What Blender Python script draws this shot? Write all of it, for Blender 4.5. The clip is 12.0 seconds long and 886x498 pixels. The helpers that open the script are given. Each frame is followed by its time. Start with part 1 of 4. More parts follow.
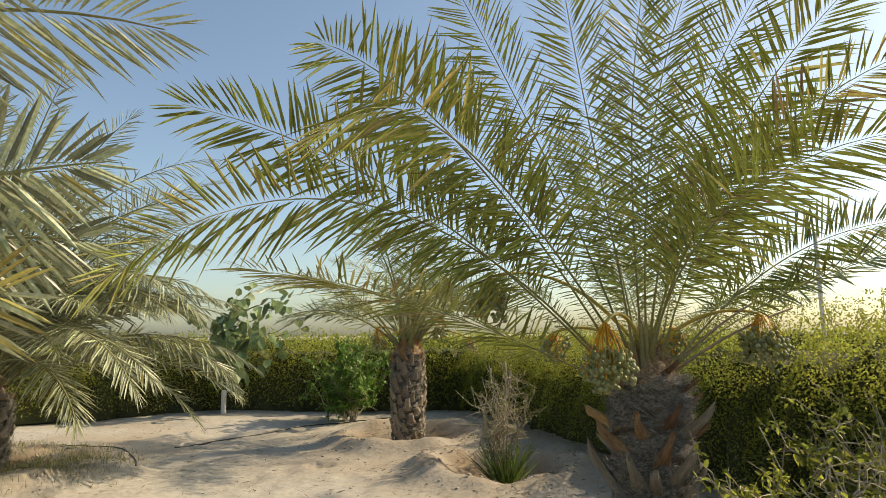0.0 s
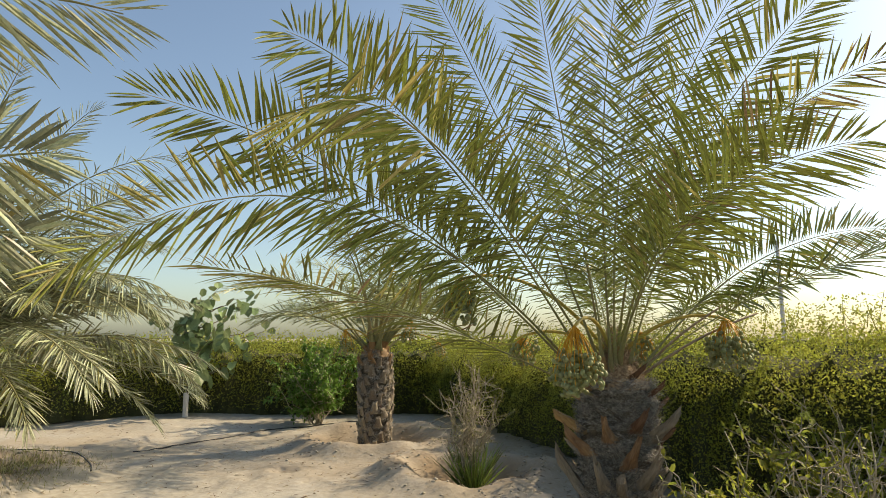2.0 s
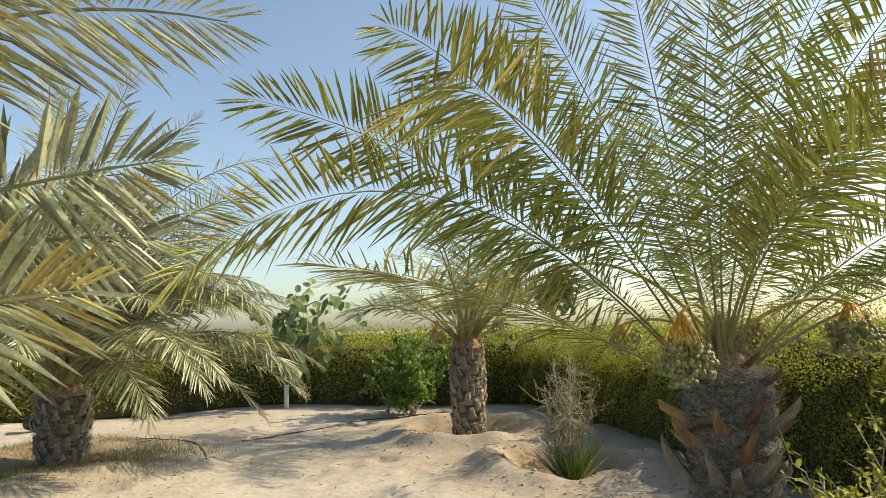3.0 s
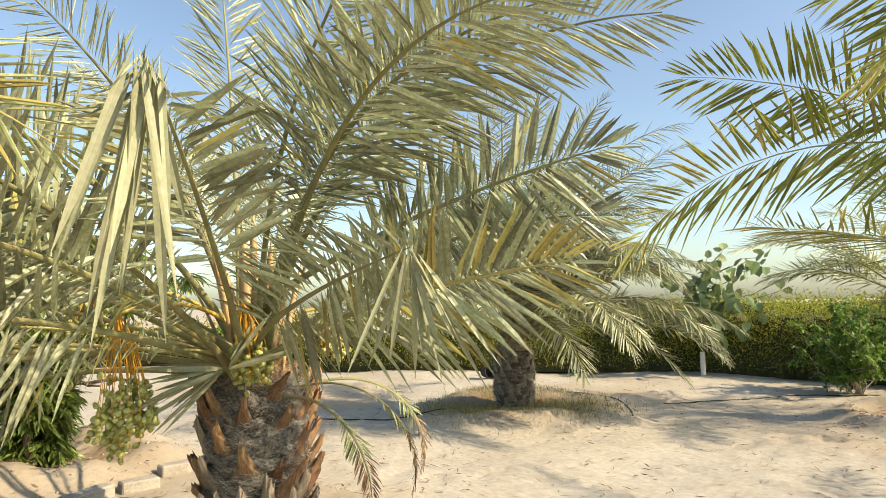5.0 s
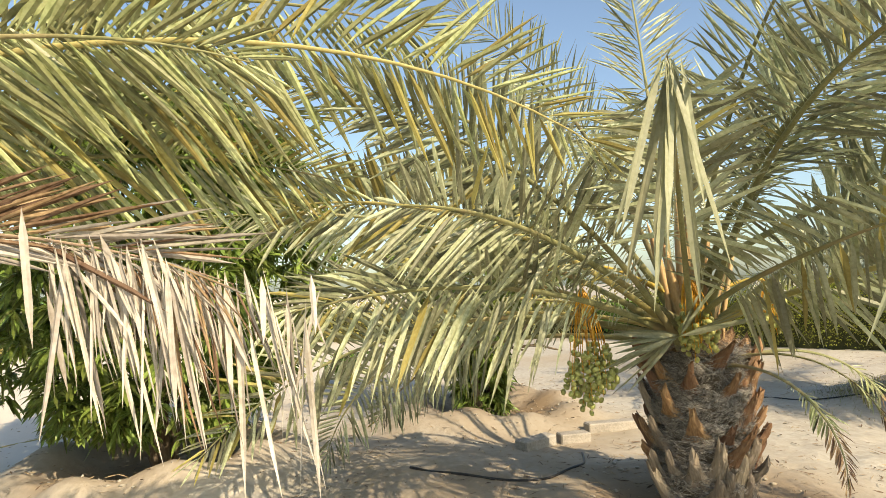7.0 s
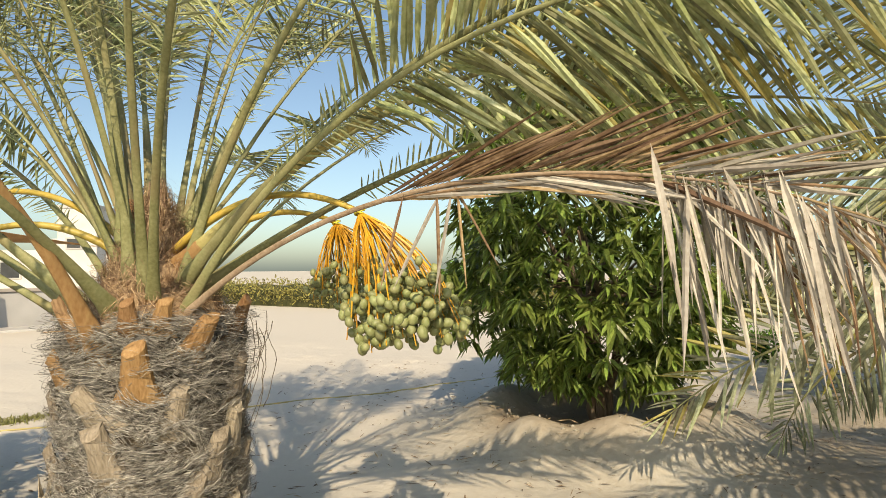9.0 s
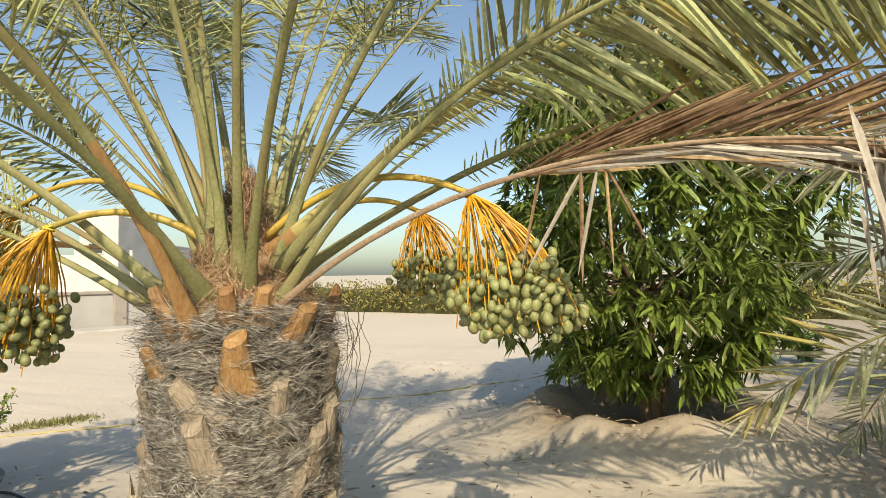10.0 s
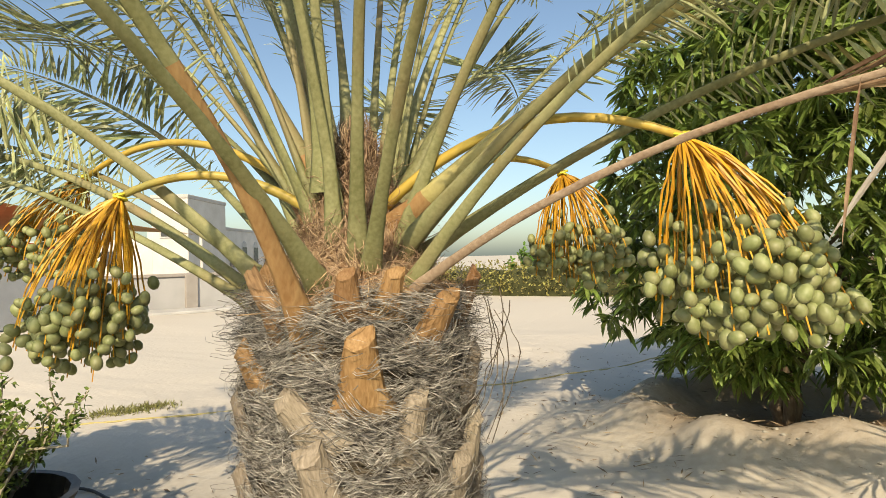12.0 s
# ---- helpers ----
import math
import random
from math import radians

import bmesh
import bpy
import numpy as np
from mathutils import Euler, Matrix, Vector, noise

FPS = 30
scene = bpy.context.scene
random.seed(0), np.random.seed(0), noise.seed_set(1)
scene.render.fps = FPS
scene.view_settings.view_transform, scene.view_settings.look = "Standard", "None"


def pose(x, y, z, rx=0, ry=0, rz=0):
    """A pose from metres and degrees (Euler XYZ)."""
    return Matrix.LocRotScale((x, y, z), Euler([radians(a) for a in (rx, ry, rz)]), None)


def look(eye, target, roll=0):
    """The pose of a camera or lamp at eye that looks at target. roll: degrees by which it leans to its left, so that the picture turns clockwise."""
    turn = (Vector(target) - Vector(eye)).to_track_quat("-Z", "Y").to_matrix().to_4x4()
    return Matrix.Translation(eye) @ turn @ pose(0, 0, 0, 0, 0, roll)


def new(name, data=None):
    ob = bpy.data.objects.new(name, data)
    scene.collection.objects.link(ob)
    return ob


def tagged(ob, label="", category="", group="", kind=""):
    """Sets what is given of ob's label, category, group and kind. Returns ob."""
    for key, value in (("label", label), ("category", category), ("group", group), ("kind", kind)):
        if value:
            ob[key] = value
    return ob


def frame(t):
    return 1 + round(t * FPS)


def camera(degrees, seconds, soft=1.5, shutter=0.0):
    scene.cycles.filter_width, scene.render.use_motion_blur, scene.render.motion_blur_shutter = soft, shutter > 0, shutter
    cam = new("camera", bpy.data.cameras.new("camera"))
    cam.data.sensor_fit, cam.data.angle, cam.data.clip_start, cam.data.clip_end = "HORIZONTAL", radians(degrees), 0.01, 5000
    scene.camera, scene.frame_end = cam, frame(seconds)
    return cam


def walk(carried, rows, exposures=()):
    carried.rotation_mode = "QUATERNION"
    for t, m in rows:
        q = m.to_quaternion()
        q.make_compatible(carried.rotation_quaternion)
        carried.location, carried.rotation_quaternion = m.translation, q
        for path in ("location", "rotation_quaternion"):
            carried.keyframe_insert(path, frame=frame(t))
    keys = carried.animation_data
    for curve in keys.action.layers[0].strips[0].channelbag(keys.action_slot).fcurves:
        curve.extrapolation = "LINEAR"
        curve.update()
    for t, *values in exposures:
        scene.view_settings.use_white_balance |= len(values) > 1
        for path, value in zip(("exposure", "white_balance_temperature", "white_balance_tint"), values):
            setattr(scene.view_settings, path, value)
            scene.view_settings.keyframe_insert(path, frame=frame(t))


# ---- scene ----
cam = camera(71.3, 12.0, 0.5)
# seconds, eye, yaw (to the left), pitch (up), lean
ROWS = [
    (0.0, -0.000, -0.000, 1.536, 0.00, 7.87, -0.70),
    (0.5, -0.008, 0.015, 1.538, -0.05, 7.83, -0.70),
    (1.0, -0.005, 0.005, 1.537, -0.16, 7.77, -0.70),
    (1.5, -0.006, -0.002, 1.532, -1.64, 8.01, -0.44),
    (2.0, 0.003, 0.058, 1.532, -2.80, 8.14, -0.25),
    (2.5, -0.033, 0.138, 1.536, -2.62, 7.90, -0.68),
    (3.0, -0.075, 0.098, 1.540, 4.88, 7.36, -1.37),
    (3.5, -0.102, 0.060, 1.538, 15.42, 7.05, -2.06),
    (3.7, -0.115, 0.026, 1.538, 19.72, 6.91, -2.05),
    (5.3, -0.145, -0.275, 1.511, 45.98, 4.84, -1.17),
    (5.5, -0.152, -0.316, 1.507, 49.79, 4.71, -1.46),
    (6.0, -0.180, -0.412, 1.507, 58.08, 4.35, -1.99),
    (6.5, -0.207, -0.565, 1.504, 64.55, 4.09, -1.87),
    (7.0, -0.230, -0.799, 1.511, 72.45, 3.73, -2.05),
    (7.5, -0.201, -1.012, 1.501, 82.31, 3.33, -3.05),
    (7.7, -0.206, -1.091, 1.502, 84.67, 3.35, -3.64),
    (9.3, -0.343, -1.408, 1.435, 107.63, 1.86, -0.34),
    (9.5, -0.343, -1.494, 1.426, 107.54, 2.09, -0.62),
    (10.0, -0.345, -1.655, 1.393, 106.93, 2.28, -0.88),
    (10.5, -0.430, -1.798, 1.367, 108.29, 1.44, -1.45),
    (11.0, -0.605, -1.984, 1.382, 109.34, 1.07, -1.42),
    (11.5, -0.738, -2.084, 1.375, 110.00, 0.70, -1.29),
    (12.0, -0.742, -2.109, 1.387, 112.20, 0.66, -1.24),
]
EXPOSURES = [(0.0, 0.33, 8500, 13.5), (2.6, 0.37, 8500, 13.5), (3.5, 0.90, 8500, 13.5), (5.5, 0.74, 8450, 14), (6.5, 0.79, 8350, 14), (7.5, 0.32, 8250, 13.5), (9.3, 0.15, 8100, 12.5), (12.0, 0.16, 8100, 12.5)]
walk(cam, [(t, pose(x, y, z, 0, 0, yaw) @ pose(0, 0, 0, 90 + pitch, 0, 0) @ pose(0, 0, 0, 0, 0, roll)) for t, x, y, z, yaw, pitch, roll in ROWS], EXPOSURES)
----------
== YOUR TASK ==
Write out the material above again, word for word, minus its pictures.

== SOLUTION ==
What Blender Python script draws this shot? Write all of it, for Blender 4.5. The clip is 12.0 seconds long and 886x498 pixels. The helpers that open the script are given. Each frame is followed by its time. Start with part 1 of 4. More parts follow.
0.0 s
2.0 s
3.0 s
5.0 s
7.0 s
9.0 s
10.0 s
12.0 s
# ---- helpers ----
import math
import random
from math import radians

import bmesh
import bpy
import numpy as np
from mathutils import Euler, Matrix, Vector, noise

FPS = 30
scene = bpy.context.scene
random.seed(0), np.random.seed(0), noise.seed_set(1)
scene.render.fps = FPS
scene.view_settings.view_transform, scene.view_settings.look = "Standard", "None"


def pose(x, y, z, rx=0, ry=0, rz=0):
    """A pose from metres and degrees (Euler XYZ)."""
    return Matrix.LocRotScale((x, y, z), Euler([radians(a) for a in (rx, ry, rz)]), None)


def look(eye, target, roll=0):
    """The pose of a camera or lamp at eye that looks at target. roll: degrees by which it leans to its left, so that the picture turns clockwise."""
    turn = (Vector(target) - Vector(eye)).to_track_quat("-Z", "Y").to_matrix().to_4x4()
    return Matrix.Translation(eye) @ turn @ pose(0, 0, 0, 0, 0, roll)


def new(name, data=None):
    ob = bpy.data.objects.new(name, data)
    scene.collection.objects.link(ob)
    return ob


def tagged(ob, label="", category="", group="", kind=""):
    """Sets what is given of ob's label, category, group and kind. Returns ob."""
    for key, value in (("label", label), ("category", category), ("group", group), ("kind", kind)):
        if value:
            ob[key] = value
    return ob


def frame(t):
    return 1 + round(t * FPS)


def camera(degrees, seconds, soft=1.5, shutter=0.0):
    scene.cycles.filter_width, scene.render.use_motion_blur, scene.render.motion_blur_shutter = soft, shutter > 0, shutter
    cam = new("camera", bpy.data.cameras.new("camera"))
    cam.data.sensor_fit, cam.data.angle, cam.data.clip_start, cam.data.clip_end = "HORIZONTAL", radians(degrees), 0.01, 5000
    scene.camera, scene.frame_end = cam, frame(seconds)
    return cam


def walk(carried, rows, exposures=()):
    carried.rotation_mode = "QUATERNION"
    for t, m in rows:
        q = m.to_quaternion()
        q.make_compatible(carried.rotation_quaternion)
        carried.location, carried.rotation_quaternion = m.translation, q
        for path in ("location", "rotation_quaternion"):
            carried.keyframe_insert(path, frame=frame(t))
    keys = carried.animation_data
    for curve in keys.action.layers[0].strips[0].channelbag(keys.action_slot).fcurves:
        curve.extrapolation = "LINEAR"
        curve.update()
    for t, *values in exposures:
        scene.view_settings.use_white_balance |= len(values) > 1
        for path, value in zip(("exposure", "white_balance_temperature", "white_balance_tint"), values):
            setattr(scene.view_settings, path, value)
            scene.view_settings.keyframe_insert(path, frame=frame(t))


# ---- scene ----
cam = camera(71.3, 12.0, 0.5)
# seconds, eye, yaw (to the left), pitch (up), lean
ROWS = [
    (0.0, -0.000, -0.000, 1.536, 0.00, 7.87, -0.70),
    (0.5, -0.008, 0.015, 1.538, -0.05, 7.83, -0.70),
    (1.0, -0.005, 0.005, 1.537, -0.16, 7.77, -0.70),
    (1.5, -0.006, -0.002, 1.532, -1.64, 8.01, -0.44),
    (2.0, 0.003, 0.058, 1.532, -2.80, 8.14, -0.25),
    (2.5, -0.033, 0.138, 1.536, -2.62, 7.90, -0.68),
    (3.0, -0.075, 0.098, 1.540, 4.88, 7.36, -1.37),
    (3.5, -0.102, 0.060, 1.538, 15.42, 7.05, -2.06),
    (3.7, -0.115, 0.026, 1.538, 19.72, 6.91, -2.05),
    (5.3, -0.145, -0.275, 1.511, 45.98, 4.84, -1.17),
    (5.5, -0.152, -0.316, 1.507, 49.79, 4.71, -1.46),
    (6.0, -0.180, -0.412, 1.507, 58.08, 4.35, -1.99),
    (6.5, -0.207, -0.565, 1.504, 64.55, 4.09, -1.87),
    (7.0, -0.230, -0.799, 1.511, 72.45, 3.73, -2.05),
    (7.5, -0.201, -1.012, 1.501, 82.31, 3.33, -3.05),
    (7.7, -0.206, -1.091, 1.502, 84.67, 3.35, -3.64),
    (9.3, -0.343, -1.408, 1.435, 107.63, 1.86, -0.34),
    (9.5, -0.343, -1.494, 1.426, 107.54, 2.09, -0.62),
    (10.0, -0.345, -1.655, 1.393, 106.93, 2.28, -0.88),
    (10.5, -0.430, -1.798, 1.367, 108.29, 1.44, -1.45),
    (11.0, -0.605, -1.984, 1.382, 109.34, 1.07, -1.42),
    (11.5, -0.738, -2.084, 1.375, 110.00, 0.70, -1.29),
    (12.0, -0.742, -2.109, 1.387, 112.20, 0.66, -1.24),
]
EXPOSURES = [(0.0, 0.33, 8500, 13.5), (2.6, 0.37, 8500, 13.5), (3.5, 0.90, 8500, 13.5), (5.5, 0.74, 8450, 14), (6.5, 0.79, 8350, 14), (7.5, 0.32, 8250, 13.5), (9.3, 0.15, 8100, 12.5), (12.0, 0.16, 8100, 12.5)]
walk(cam, [(t, pose(x, y, z, 0, 0, yaw) @ pose(0, 0, 0, 90 + pitch, 0, 0) @ pose(0, 0, 0, 0, 0, roll)) for t, x, y, z, yaw, pitch, roll in ROWS], EXPOSURES)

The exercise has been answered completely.